数学モデルで海洋のマイクロプラスチックの動きを予測する
2021/10/04 07:00
英ニューカッスル大学の研究チームが、海洋を漂うマイクロプラスチックの動きを予測する解析的数学モデルを構築し、海面下におけるマイクロプラスチックの長期的な動きを誘引するプロセスを把握することに成功した。マイクロプラスチック表面における藻類の集積である「生物付着」が、軽くて浮きやすいマイクロプラスチック粒子の深さ方向への動きに大きな影響を与えることを明らかにした。世界的に深刻なプラスチックによる海洋汚染を抑制し、持続可能な海洋の生態維持に寄与すると期待される。研究成果が、2021年6月26日に『Limnology and Oceanography』誌に論文公開されている。

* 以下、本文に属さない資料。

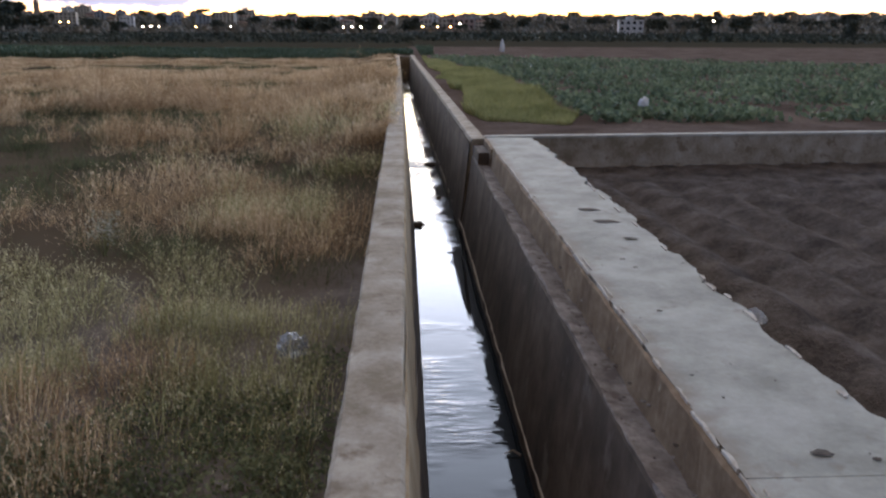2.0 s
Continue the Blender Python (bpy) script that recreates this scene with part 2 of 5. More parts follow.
folds = wmath("ADD", wmath("MULTIPLY", big, 0.75), wmath("ADD", wmath("MULTIPLY", wnoise(0.9, 2.6, 3, 0.5, 41.0).outputs[0], 0.4), wmath("MULTIPLY", dens, -0.24)))
body = wramp(folds, [(0.28, lin(56, 83, 137)), (0.42, lin(67, 96, 153)), (0.56, lin(92, 119, 178)), (0.72, lin(136, 150, 194))])
softc = wmix(t2.outputs[0], wmix(t1.outputs[0], lin(102, 118, 166), lin(96, 114, 162)), lin(54, 92, 150))
# the one tower of cloud that still takes the pink light
pk = wn("ShaderNodeMapping", vector_type="TEXTURE")
pk.inputs["Location"].default_value, pk.inputs["Scale"].default_value = (81.6, 3.0, 0), (8.0, 1.7, 1)
WT.links.new(SKY, pk.inputs[0])
pl = wn("ShaderNodeVectorMath", operation="LENGTH")
WT.links.new(pk.outputs[0], pl.inputs[0])
pm = wn("ShaderNodeMapRange", interpolation_type="SMOOTHSTEP")
WT.links.new(wmath("ADD", pl.outputs["Value"], wmath("MULTIPLY", wmath("SUBTRACT", fine, 0.5), 1.7)), pm.inputs[0])
pm.inputs[1].default_value, pm.inputs[2].default_value, pm.inputs[3].default_value, pm.inputs[4].default_value = 0.0, 1.4, 0.62, 0.0
sky1 = wmix(m2.outputs[0], clear, softc)
side = wn("ShaderNodeMapRange", interpolation_type="SMOOTHSTEP")
WT.links.new(wmath("ADD", azim, wmath("MULTIPLY", fine, 3.0)), side.inputs[0])
side.inputs[1].default_value, side.inputs[2].default_value, side.inputs[3].default_value, side.inputs[4].default_value = 86.2, 87.8, 1.0, 0.0
core = wn("ShaderNodeMapRange", interpolation_type="SMOOTHSTEP")
WT.links.new(pm.outputs[0], core.inputs[0])
core.inputs[1].default_value, core.inputs[2].default_value = 0.22, 0.75
sky2 = wmix(wmath("MULTIPLY", pm.outputs[0], side.outputs[0]), sky1, wmix(core.outputs[0], lin(166, 164, 204), lin(226, 184, 190)))
dusk = wmix(t1.outputs[0], wramp(folds, [(0.28, lin(100, 114, 150)), (0.46, lin(116, 132, 168)), (0.72, lin(168, 176, 200))]), body)
glint = wmath("MULTIPLY", wmath("MINIMUM", CLOUD["lit"], 1.0), wmath("MULTIPLY", wmath("SUBTRACT", fine, 0.3), 1.5))
sky3 = wmix(wmath("MAXIMUM", glint, 0.0), wmix(m1.outputs[0], sky2, dusk), wmix(t2.outputs[0], lin(160, 166, 200), lin(124, 142, 192)))
bg = wn("ShaderNodeBackground")
WT.links.new(sky3, bg.inputs[0])
bg.inputs[1].default_value = 1.0
wo = wn("ShaderNodeOutputWorld")
WT.links.new(bg.outputs[0], wo.inputs[0])
world.cycles.sampling_method = "MANUAL"
world.cycles.sample_map_resolution = 512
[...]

丈夫で加工しやすいプラスチックは世界中で様々な製品に使われているが、便利な反面、プラスチック廃棄物の一部は海洋に流出し、分解されずに半永久的に漂う。特に、深刻な問題になっているのが、直径5mm以下のマイクロプラスチックで、海面に存在するプラスチック破片の90%を構成する。
一方で実際に海洋に流出するプラスチックの総量は、海面に漂うプラスチックの推定量よりも遥かに多いとされている。マイクロプラスチックが海洋に流出した後、どのように拡散するかについては正確に判っておらず、マイクロプラスチックの99%の存在状態は不明、回収は極めて困難なのが実情だ。マイクロプラスチックは、自然に分解されることなく、軽くて波風に流されやすいため、半永久的に海洋に漂い続け、海流に乗って世界中の海洋に拡散する。海洋生物に有害な影響を与えるだけではなく、ひいては人体にも悪影響を与えると考えられており、マイクロプラスチックの海洋における動きを把握することは、プラスチック汚染を抑制する上で重要だ。
研究チームは、マイクロプラスチック粒子の海洋における長期的な動きを予測する解析的数学モデルの構築にチャレンジした。特に、マイクロプラスチック表面における藻類による生物付着が、軽くて浮きやすいマイクロプラスチックの深さ方向への動きに、どのような影響を与えるか検証した。その結果、生物付着したマイクロプラスチック粒子の特性変化が、海面下において繰り返し生じる深さ方向の上下運動に与える影響が大きく、藻類の個体群動態がマイクロプラスチックの到達最大深さを決定することを見出した。
更に、小さい粒子ほど藻類細胞の付着と成長を受けやすいことから、光合成に必要な光が差し込む有光層の下面に近い深さに沈むか、または大きな藻類コロニーに捕捉される。総合的に、生物付着したマイクロプラスチックの多くが、海表面ではなく有光層下面に近い深さに存在することが示唆された。
研究チームは、「開発した数学モデルは、マイクロプラスチックの海洋における動きと分布を把握することができ、海洋プラスチック汚染のホットスポットを特定するのに極めて有効といえる。持続可能な海洋の生態維持に貢献できる」と、期待を示している。